Black & White - Creative Origins
19.09.2010 - 26.09.2010
5 Burrell Street, Borough
London SE1 0UL
"A unique blend of culture. I like the set-up and I think exhibitions like this should have more exposure. Simply beautiful - keep it up!"
Obviously colour, material and shape preferences also largely depend on the availability of raw materials, tools and manufacturing expertise as well as specific daily needs, especially when it comes to functional objects. But none of this explains how it is possible that a British born and British university trained designer of African or African-Caribbean descent comes up with almost identical choices in colour, pattern and shape as the rural craftsman or -woman in a remote corner of an African or Caribbean country, who have never been to any of the Western world countries, do not understand any of our languages and have no means of accessing modern communication technologies.
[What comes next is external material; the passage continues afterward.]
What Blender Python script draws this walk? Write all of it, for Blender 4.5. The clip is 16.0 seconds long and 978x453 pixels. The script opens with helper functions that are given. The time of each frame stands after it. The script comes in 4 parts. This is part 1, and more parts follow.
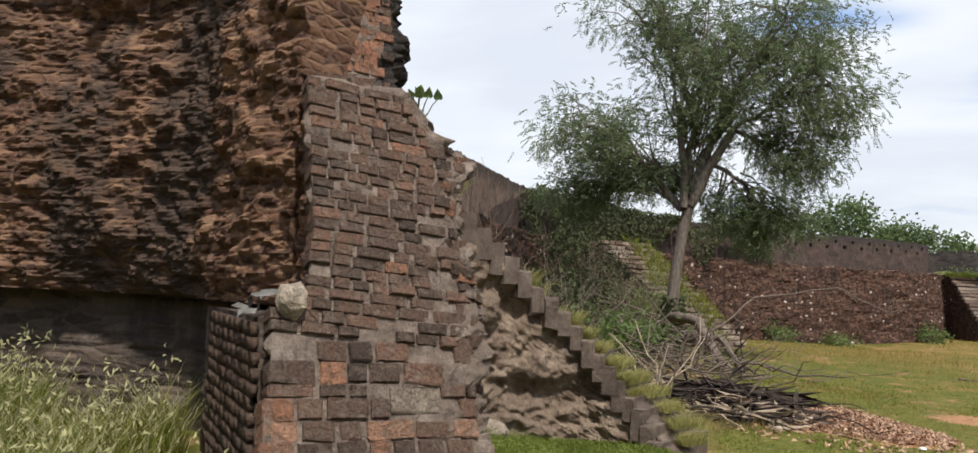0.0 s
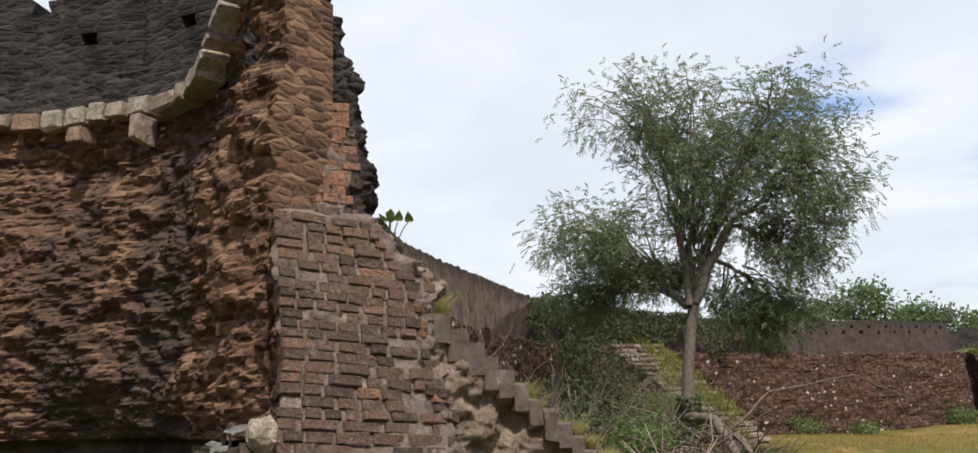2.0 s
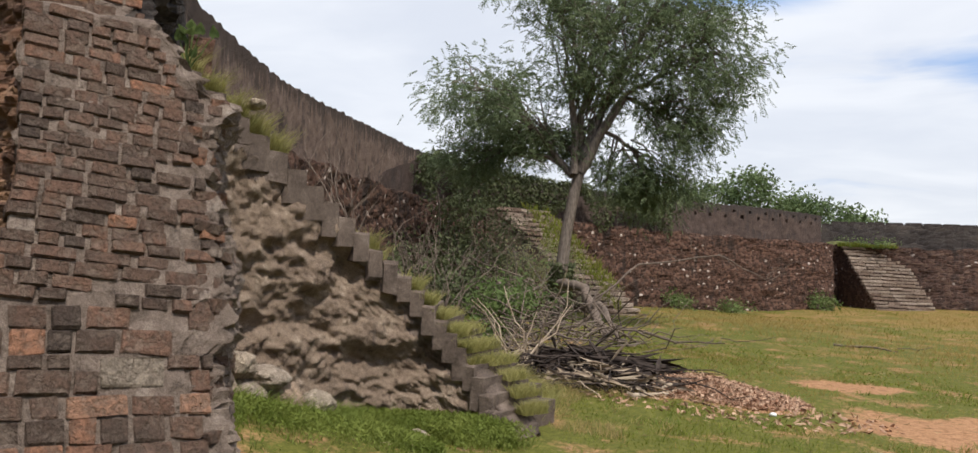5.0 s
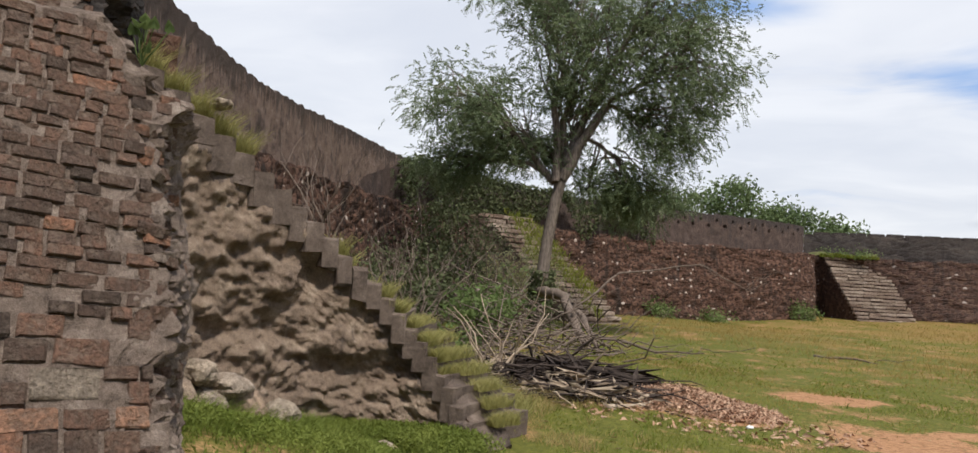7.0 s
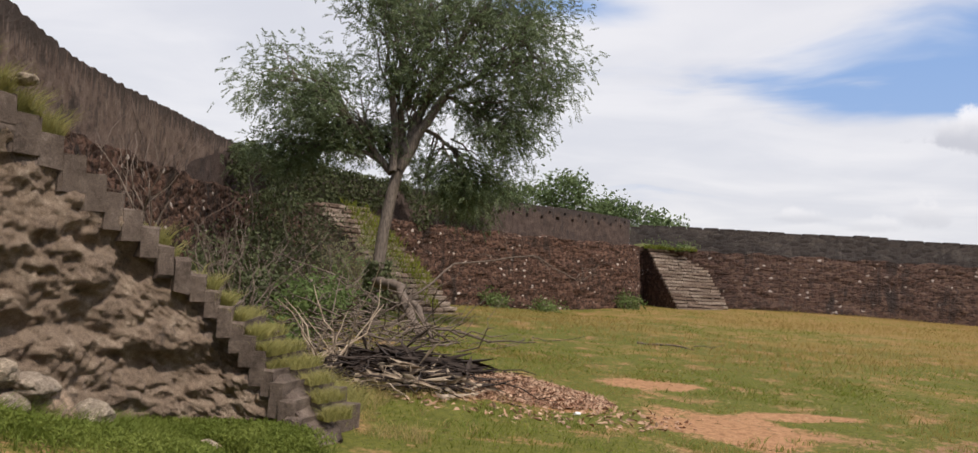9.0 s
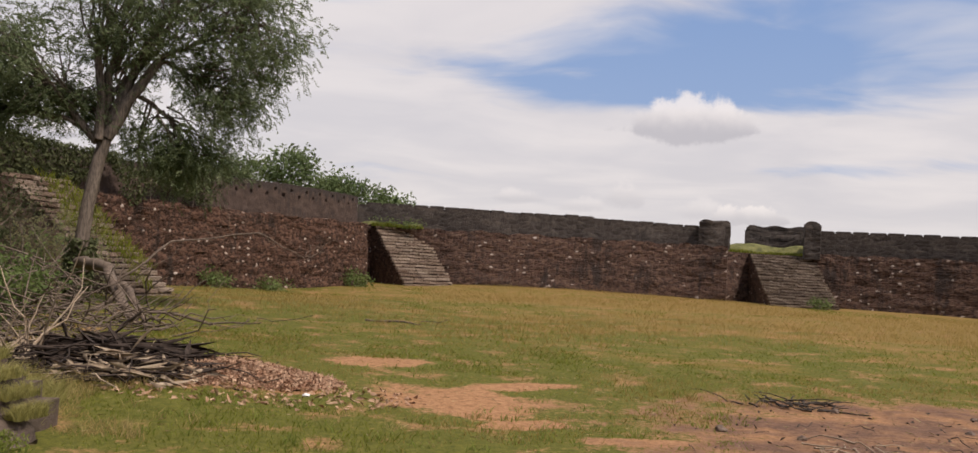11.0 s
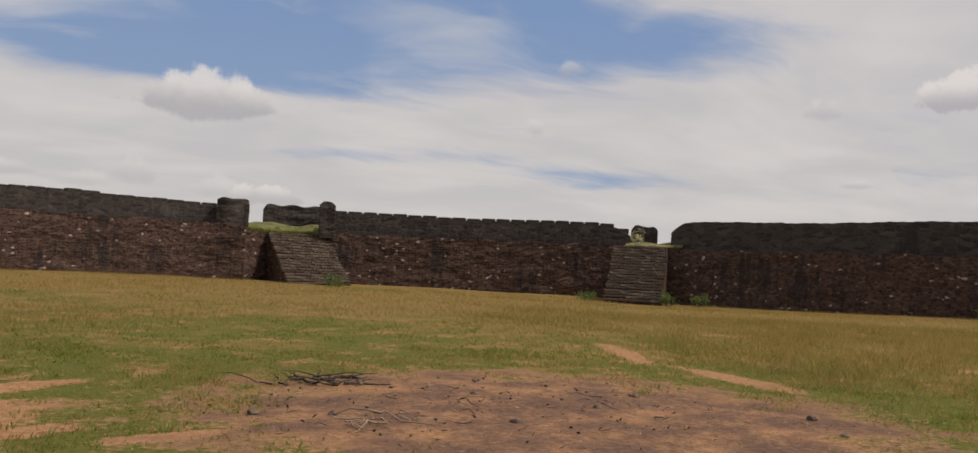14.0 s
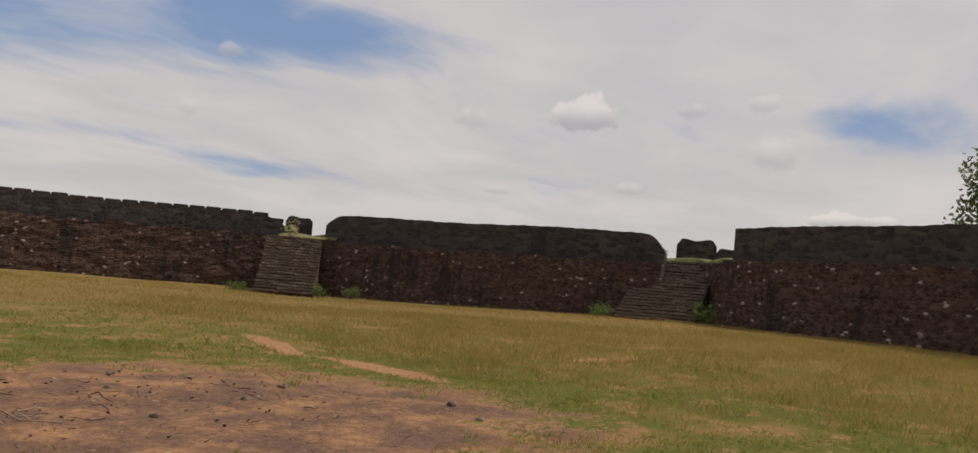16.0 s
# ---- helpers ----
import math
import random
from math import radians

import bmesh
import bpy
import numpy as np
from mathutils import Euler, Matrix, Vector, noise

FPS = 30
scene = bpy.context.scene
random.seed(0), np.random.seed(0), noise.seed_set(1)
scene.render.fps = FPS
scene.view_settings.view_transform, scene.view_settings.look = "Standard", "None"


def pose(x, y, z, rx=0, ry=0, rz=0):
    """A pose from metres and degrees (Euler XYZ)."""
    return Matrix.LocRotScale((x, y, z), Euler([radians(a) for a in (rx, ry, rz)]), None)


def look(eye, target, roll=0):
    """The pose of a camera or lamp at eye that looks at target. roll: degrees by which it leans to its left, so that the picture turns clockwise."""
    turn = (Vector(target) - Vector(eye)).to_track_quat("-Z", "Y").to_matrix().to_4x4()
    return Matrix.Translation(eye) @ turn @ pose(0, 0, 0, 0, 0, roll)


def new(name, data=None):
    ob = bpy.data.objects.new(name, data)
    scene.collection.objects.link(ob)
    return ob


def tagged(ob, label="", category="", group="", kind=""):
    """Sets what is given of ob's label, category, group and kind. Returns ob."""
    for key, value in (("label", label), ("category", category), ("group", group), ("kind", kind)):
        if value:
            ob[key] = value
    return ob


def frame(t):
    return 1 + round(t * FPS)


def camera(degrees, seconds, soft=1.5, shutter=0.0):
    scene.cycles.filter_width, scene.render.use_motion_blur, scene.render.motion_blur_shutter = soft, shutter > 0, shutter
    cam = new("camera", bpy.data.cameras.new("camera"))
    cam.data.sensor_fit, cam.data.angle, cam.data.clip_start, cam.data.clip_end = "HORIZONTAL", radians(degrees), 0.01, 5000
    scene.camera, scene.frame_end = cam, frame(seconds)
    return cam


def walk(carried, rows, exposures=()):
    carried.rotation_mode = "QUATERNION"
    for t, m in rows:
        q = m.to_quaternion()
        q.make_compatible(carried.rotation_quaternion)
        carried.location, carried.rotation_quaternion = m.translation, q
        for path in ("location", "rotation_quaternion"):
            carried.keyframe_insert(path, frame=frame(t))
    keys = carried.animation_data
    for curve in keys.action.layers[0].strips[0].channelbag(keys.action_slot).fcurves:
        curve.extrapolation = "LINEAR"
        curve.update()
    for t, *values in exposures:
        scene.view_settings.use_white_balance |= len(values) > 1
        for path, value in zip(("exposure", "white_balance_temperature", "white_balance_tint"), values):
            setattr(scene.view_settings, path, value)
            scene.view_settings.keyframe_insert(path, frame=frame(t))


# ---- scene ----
cam = camera(58.81, 16.0)
PATH = [
    (0, (-0.334, -1.245, 1.594), (-6.055, 6.924, 2.328), 2.61),
    (0.5, (-0.262, -1.193, 1.607), (-6.311, 6.659, 2.934), 2.19),
    (1, (-0.203, -1.167, 1.620), (-6.191, 6.661, 3.310), 1.08),
    (1.5, (-0.143, -1.163, 1.626), (-6.099, 6.593, 3.714), -1.24),
    (2, (-0.112, -1.151, 1.614), (-5.848, 6.791, 3.619), -1.76),
    (2.5, (-0.113, -1.105, 1.604), (-5.127, 7.411, 3.134), -1.50),
    (3, (-0.107, -0.988, 1.580), (-4.885, 7.740, 2.579), 2.20),
    (3.5, (-0.110, -0.872, 1.584), (-4.654, 8.008, 2.283), 3.71),
    (4, (-0.032, -0.719, 1.576), (-4.570, 8.177, 2.094), 3.30),
    (4.2, (-0.003, -0.656, 1.574), (-4.796, 8.110, 1.998), 1.85),
    (6.3, (0.104, -0.275, 1.615), (-4.948, 8.341, 2.105), 4.01),
    (6.5, (0.097, -0.265, 1.612), (-4.912, 8.375, 2.130), 3.93),
    (7, (0.078, -0.239, 1.605), (-4.716, 8.523, 2.099), 3.53),
    (7.5, (0.073, -0.219, 1.606), (-4.278, 8.770, 2.122), 3.52),
    (8, (0.093, -0.228, 1.611), (-3.745, 8.991, 2.134), 3.66),
    (8.2, (0.107, -0.229, 1.615), (-3.639, 9.029, 2.131), 3.67),
    (10.3, (0.009, -0.030, 1.620), (-1.085, 9.899, 2.097), 3.45),
    (10.5, (0.009, -0.021, 1.618), (-0.740, 9.939, 2.090), 3.38),
    (11, (0.000, 0.000, 1.611), (-0.001, 9.991, 2.037), 3.19),
    (11.5, (-0.020, 0.025, 1.601), (0.431, 10.008, 1.960), 3.09),
    (12, (-0.047, 0.059, 1.599), (1.007, 9.999, 1.897), 3.10),
    (12.5, (-0.058, 0.099, 1.588), (1.663, 9.944, 1.917), 3.03),
    (13, (-0.042, 0.191, 1.594), (3.143, 9.663, 1.958), 2.94),
    (13.5, (-0.045, 0.271, 1.609), (4.008, 9.405, 1.981), 2.88),
    (14, (-0.101, 0.354, 1.603), (5.083, 8.893, 2.061), 2.54),
    (14.5, (-0.127, 0.413, 1.589), (5.941, 8.346, 2.066), 2.42),
    (15, (-0.146, 0.421, 1.576), (6.633, 7.754, 2.089), 2.92),
    (15.5, (-0.150, 0.402, 1.585), (7.235, 7.122, 2.131), 3.97),
    (16, (-0.163, 0.371, 1.586), (7.894, 6.264, 2.194), 4.44),
]
EXPOSURES = [(0.0, 0.38, 6350, 10), (4.0, 0.34, 6350, 11), (8.0, 0.25, 6450, 12), (11.0, 0.0, 7050, 18), (14.0, -0.32, 7150, 15), (16.0, -0.33, 7150, 15)]
walk(cam, [(t, look(eye, target, roll)) for t, eye, target, roll in PATH], EXPOSURES)

# ---- sky and sun ----
SUN_DIR = Vector((0.52, -0.42, 1.0)).normalized()          # towards the sun
sun = new("sun", bpy.data.lights.new("sun", "SUN"))
sun.data.energy, sun.data.angle, sun.data.color = 3.7, radians(4), (1.0, 0.955, 0.88)
sun.matrix_world = look(SUN_DIR * 60, (0, 0, 0))

world = bpy.data.worlds.new("sky")
scene.world = world
world.use_nodes = True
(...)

It is a truly fascinating question, why a British artist/designer of African-Caribbean origin creates a very distinct pattern in a very specific colour, the equivalent of which has been used for centuries by a West African people, whose ancestors were once seafaring fishermen using these signs as methods of navigation. And although the significance of these patterns has long been forgotten even by their own people as colonial frontiers have barred their access to the sea and although the pattern is not a generally well known ethnic design in the Western World, it has miraculously found its way into the design language of someone, who has never been to these parts of Africa and never met any of these craftsmen. This raises another question, i.e. if and to what extent a Western world higher academic education can influence, shape, manipulate or – in the worst case scenario - even destroy indigenous creativity based on individual origins and turn it into what is commonly described as ‘global interface’ devoid of any cultural identity and heritage.
From a commercial point of view, especially in view of the still prevailing fashion to create within the visual boundaries of this ‘global interface’, could creative identity based on cultural origins add the distinct design value for positive product differentiation in the international marketplace?
Finally, could any such specific indigenous creativity inherent in all human beings irrespective of informal or formal education or training, geographical location or social background be harnessed to provide income earning work for individuals and groups of people, who are presently excluded from well paid for jobs because their abilities do not meet the professional requirements of mainstream employment?
The present exhibition puts outstandingly beautiful masterpieces with distinct cultural identities from African and African-Caribbean craftsmen and -women, who have never gone through any formal western world professional education, alongside the inspired creative work of university trained artists and designers from the same ethnic origins.
It is left to the viewer to seek and find potential similarities in the creative content and quality of traditional skill based and trained indigenous craftsmanship as opposed to the innovative research and development of Western world higher academic institutions in the creative disciplines.